# Math Help - Area Of Regular Polygons

1. ## Area Of Regular Polygons

Ok, I need help with my geometry homework. If anyone can thoroughly explain or something I'd appreciate it much.

"If the area of a trapezoid is 4x^2+4x+1 and one base is 2x+3 and the height is 2x+1, what is the length of the other base? Answers is in terms of x. "

Also I know that the area of a regular hexagon with a radius of 7 has an area of 127, but I've gotten down to 147 x sqrt(3) x 1/2. I know for sure that it's 127, I just don't know how to get 127 from there and have it in simplest radical form.

And... to find the area of an equilateral triangle with the sides of 5 cms.

If anyone can help.. i'd appreciate it.

2. Originally Posted by Blayde
Ok, I need help with my geometry homework. If anyone can thoroughly explain or something I'd appreciate it much.

"If the area of a trapezoid is 4x^2+4x+1 and one base is 2x+3 and the height is 2x+1, what is the length of the other base? Answers is in terms of x. "
.
$A=\frac{1}{2}(b_1+b_2)h$

$4x^2+4x+1=\frac{1}{2}(2x+3+b)(2x+1)$
$8x^2+8x+2=(2x+3+b)(2x+1)$
$(2x+1)(4x+2)=(2x+3+b)(2x+1)$
$4x+2=2x+3+b$
$4x-1=2x+b$
$2x-1=b$

3. Originally Posted by Blayde
Ok, I need help with my geometry homework. ...

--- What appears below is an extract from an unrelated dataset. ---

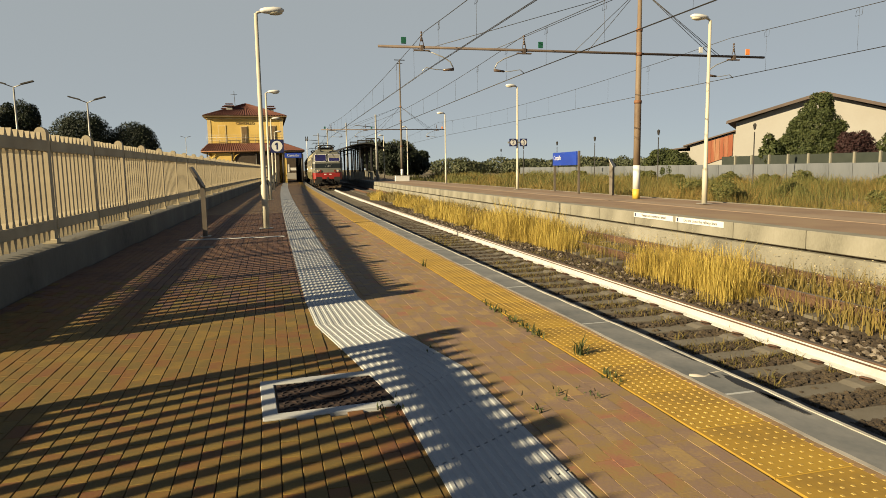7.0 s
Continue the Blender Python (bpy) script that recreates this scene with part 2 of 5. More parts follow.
def writing(name, text, size, m, material, parent, depth=0.004, align="CENTER"):
    """Raised letters in the built-in font, as a mesh."""
    cu = bpy.data.curves.new(name, "FONT")
    cu.body, cu.size, cu.extrude, cu.align_x, cu.align_y = text, size, depth, align, "CENTER"
    tmp = bpy.data.objects.new(name, cu)
    scene.collection.objects.link(tmp)
    me = bpy.data.meshes.new_from_object(tmp.evaluated_get(bpy.context.evaluated_depsgraph_get()))
    bpy.data.objects.remove(tmp)
    me.materials.clear()
    me.materials.append(material)
    ob = new(name, me)
    ob.parent = parent
    ob.matrix_basis = m
    return ob


PINK = mat("pink_paving", [(0.140, 0.092, 0.060), (0.190, 0.126, 0.078), (0.207, 0.152, 0.092)], 0.85, scale=0.9, fine=25, bump=0.3, depth=0.005)
PINK2 = mat("pale_paving", [(0.185, 0.130, 0.089), (0.233, 0.174, 0.120)], 0.85, scale=0.9, fine=25, bump=0.3, depth=0.005)
# ---- ground and platforms ----
RAIL = -0.447        # top of the rails; the near platform is at 0
BED = RAIL - 0.17    # top of the sleepers
HIGH = 0.2           # top of the island platform
LINE1, LINE2 = 4.77, 8.3


def fence_x(y):
    return -3.39 + 0.0224 * y + SHIFT * y * y / 2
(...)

Also I know that the area of a regular hexagon with a radius of 7 has an area of 127, but I've gotten down to 147 x sqrt(3) x 1/2. I know for sure that it's 127, I just don't know how to get 127 from there and have it in simplest radical form.

...
Hello,

the area of a regular hexagon consists of 6 equilateral triangles. The side of this triangle is equal to r, in your case r = 7 cm.

$A_{6-gon}=6 \cdot \frac{1}{2} \underbrace{\cdot \underbrace{r}_{base} \cdot \underbrace{\frac{1}{2} \cdot r \cdot \sqrt{3}}_{height}}_{of \ triangle}=\frac{3}{2} r^2 \cdot \sqrt{3}$

Plug in r = 7 and you'll get: A = 127.3057...cm&#178;

From the formula above you see that the area of an equilateral triangle with the side a is:

$A_{triangle}=\frac{1}{2} \cdot a \cdot \frac{1}{2} \cdot a \cdot \sqrt{3}=\frac{1}{4} \cdot a^2 \cdot \sqrt{3}$

With a = 5 cm you'll get: A = 10.825... cm&#178;

EB

4. The area of a regular polygon with "radius" $r$ (meaning the distance from the center to a vertex) that has $n$ number of sides is:

$r^2n\left(\sin\left(\frac{360}{2n}\right)\times\co s\left(\frac{360}{2n}\right)\right)$

At least I think....

You should check that first.

5. Originally Posted by earboth
Hello,

the area of a regular hexagon consists of 6 equilateral triangles. The side of this triangle is equal to r, in your case r = 7 cm.

$A_{6-gon}=6 \cdot \frac{1}{2} \underbrace{\cdot \underbrace{r}_{base} \cdot \underbrace{\frac{1}{2} \cdot r \cdot \sqrt{3}}_{height}}_{of \ triangle}=\frac{3}{2} r^2 \cdot \sqrt{3}$

Plug in r = 7 and you'll get: A = 127.3057...cm&#178;

From the formula above you see that the area of an equilateral triangle with the side a is:

$A_{triangle}=\frac{1}{2} \cdot a \cdot \frac{1}{2} \cdot a \cdot \sqrt{3}=\frac{1}{4} \cdot a^2 \cdot \sqrt{3}$

With a = 5 cm you'll get: A = 10.825... cm&#178;

EB

Thanks everyone.

Thank you guys so much.